It's easy to think of student debt as a young person's problem, but these days, it's not uncommon to carry student loans throughout various stages of your life. If you've been managing your monthly loan payments, you may not be in a particular rush to eliminate that debt completely. But if the following scenarios apply to you, it pays to knock out that debt as soon as you can.
1. You're planning to take time out from the workforce
People take career breaks for many reasons. Maybe you're having a baby and plan to stay home for a number of years to raise your child. Or maybe you have a close family member who's fallen ill, and you've decided to become his or her caregiver. Either way, if you're going to be leaving the workforce for an extended period of time, you'd be wise to try to pay off your student debt before your household income takes a major drop. Once that happens, you might struggle to make those monthly payments, at which point you risk damaging your credit score and suffering financially because of it.
2. You're planning to buy a home in the near future
It's certainly possible to purchase a home while continuing to pay off student debt. But your chances of getting a mortgage increase when you don't have a large amount of existing debt in your name. Mortgage lenders look at what's known as your debt-to-income ratio when deciding whether you qualify for a home loan. That ratio, as the name implies, measures the level of debt you're carrying relative to the amount of money you earn. If you're able to knock out your remaining student loan balance, that ratio will decrease, thereby increasing your chances of mortgage approval.
3. You're nearing retirement
Unless you're planning to work past retirement age, once your career comes to an end, you'll move over to a fixed income that will be based on your personal savings, pension (if you have one), and Social Security.
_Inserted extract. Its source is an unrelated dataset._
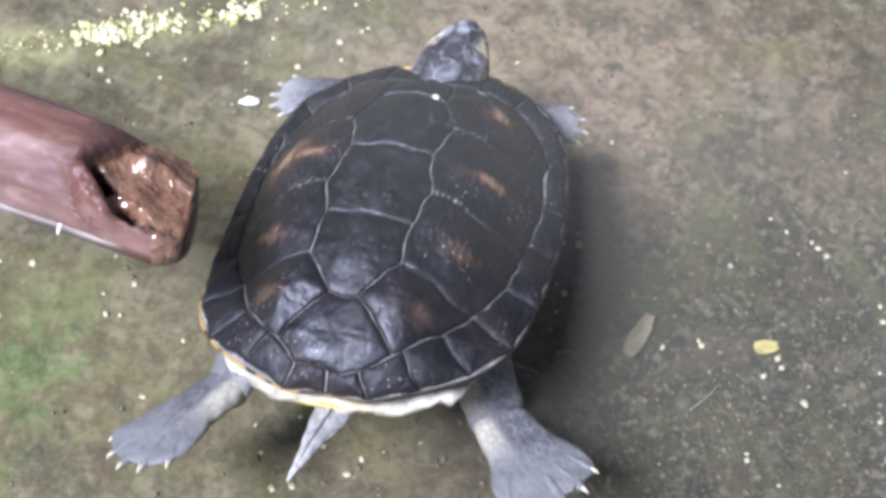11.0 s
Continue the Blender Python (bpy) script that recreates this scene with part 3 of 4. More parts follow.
def add_limb(names, parent, upper, lower, toes, toe_r, seed, labels, skin=LIMB):
    """A limb in two rigid pieces: the upper leg, and the lower leg with its foot."""
    thigh = part(names[0], mesh_from(names[0], *loft(smooth_rows(upper, 8), 26, 0.0013, 90.0, 2.1, seed), skin), parent, labels[0])
    shin = part(names[1], foot_mesh(names[1], lower, toes, toe_r, seed + 5, skin), parent, labels[1])
    claw = claw_mesh(0.0042, toe_r * 0.40)
    for x, y, ang, length in toes:
        c = part("claw", claw, shin, "pale curved claw")
        c.matrix_basis = pose(x, y, -0.0006, 0, 0, ang) @ pose(length * 0.92, 0, 0, 0, 4, 0)
    return thigh, shin


FRONT_UPPER = [(-0.014, 0.010, 0.009, 0, 0), (0.0, 0.0130, 0.0105, 0, 0), (0.020, 0.0140, 0.0105, 0, 0), (0.040, 0.0134, 0.0098, 0, 0), (0.050, 0.0112, 0.0090, 0, 0), (0.055, 0.006, 0.005, 0, 0)]
FRONT_LOWER = [(-0.012, 0.006, 0.005, 0, 0), (-0.006, 0.0112, 0.0088, 0, 0), (0.008, 0.0134, 0.0090, 0, 0), (0.022, 0.0120, 0.0072, 0, 0), (0.034, 0.0126, 0.0054, 0, 0),
               (0.044, 0.0136, 0.0040, 0, 0), (0.052, 0.0128, 0.0028, 0, 0), (0.057, 0.008, 0.0015, 0, 0)]
FRONT_TOES = [(0.0430, 0.0105, 30, 0.0100), (0.0495, 0.0060, 15, 0.0112), (0.0520, 0.0002, -1, 0.0108), (0.0500, -0.0060, -14, 0.0104), (0.0440, -0.0106, -30, 0.0094)]
HIND_UPPER = [(-0.030, 0.010, 0.008, 0, 0), (-0.012, 0.0140, 0.0095, 0, 0), (0.012, 0.0168, 0.0095, 0, 0), (0.034, 0.0168, 0.0085, 0, 0), (0.049, 0.0142, 0.0076, 0, 0), (0.058, 0.007, 0.0045, 0, 0)]
HIND_LOWER = [(-0.016, 0.006, 0.005, 0, 0), (-0.007, 0.0120, 0.0080, 0, 0), (0.010, 0.0160, 0.0080, 0, 0), (0.026, 0.0182, 0.0064, 0, 0), (0.040, 0.0226, 0.0050, 0, 0),
              (0.053, 0.0268, 0.0036, 0, 0), (0.063, 0.0254, 0.0026, 0, 0), (0.070, 0.0180, 0.0018, 0, 0), (0.074, 0.0070, 0.0010, 0, 0)]
HIND_TOES = [(0.0560, 0.0195, 28, 0.0100), (0.0640, 0.0108, 14, 0.0112), (0.0675, 0.0008, 1, 0.0112), (0.0645, -0.0095, -13, 0.0108), (0.0565, -0.0188, -28, 0.0096)]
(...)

That's why it's a good idea to enter retirement debt-free. The more debt you have monopolizing your limited income, the greater your chances of struggling financially, or failing to keep up with your bills.
The latter is something to keep in mind if your student loan payments are substantial. If you still have student loan payments in retirement and you're not making them on time, the government could garnish your Social Security income, and that's a scenario you don't want to face.
How to pay off student debt quickly
If you're looking to knock out your student loans at a rapid speed, there are a few things you can do to attain that goal. First, see about refinancing your loans if the current interest rate attached to them is outlandish. If you took out federal loans for college, this shouldn't be the case, but if you borrowed privately, it might be.
It especially pays to look into refinancing if your credit score has improved since you took out your loans, as you might qualify for a lower rate. That said, if you're almost done paying your student loans, refinancing isn't the best idea, since the fees you'll pay to do so probably won't be worth the monthly savings.
If refinancing isn't for you, you can still pay off that debt faster by examining your budget and cutting back on expenses temporarily. For example, if you normally spend $500 a month on restaurants, clothing, and leisure, curbing that habit could bring you that much closer to knocking out your student loans.
You might also look at getting a temporary second job if you're up against the clock and need your student debt eliminated in a hurry. Finally, if you really want to pay off your student debt quickly, take every extra dollar you get, whether it's from gifts, a tax refund, or a bonus at work, and use it to chip away at your balance.
For some people, carrying student loans is no big deal. But if you're approaching a major life milestone like taking a career break, buying a home, or retiring, then it really pays to do so without the weight of educational debt dragging you down.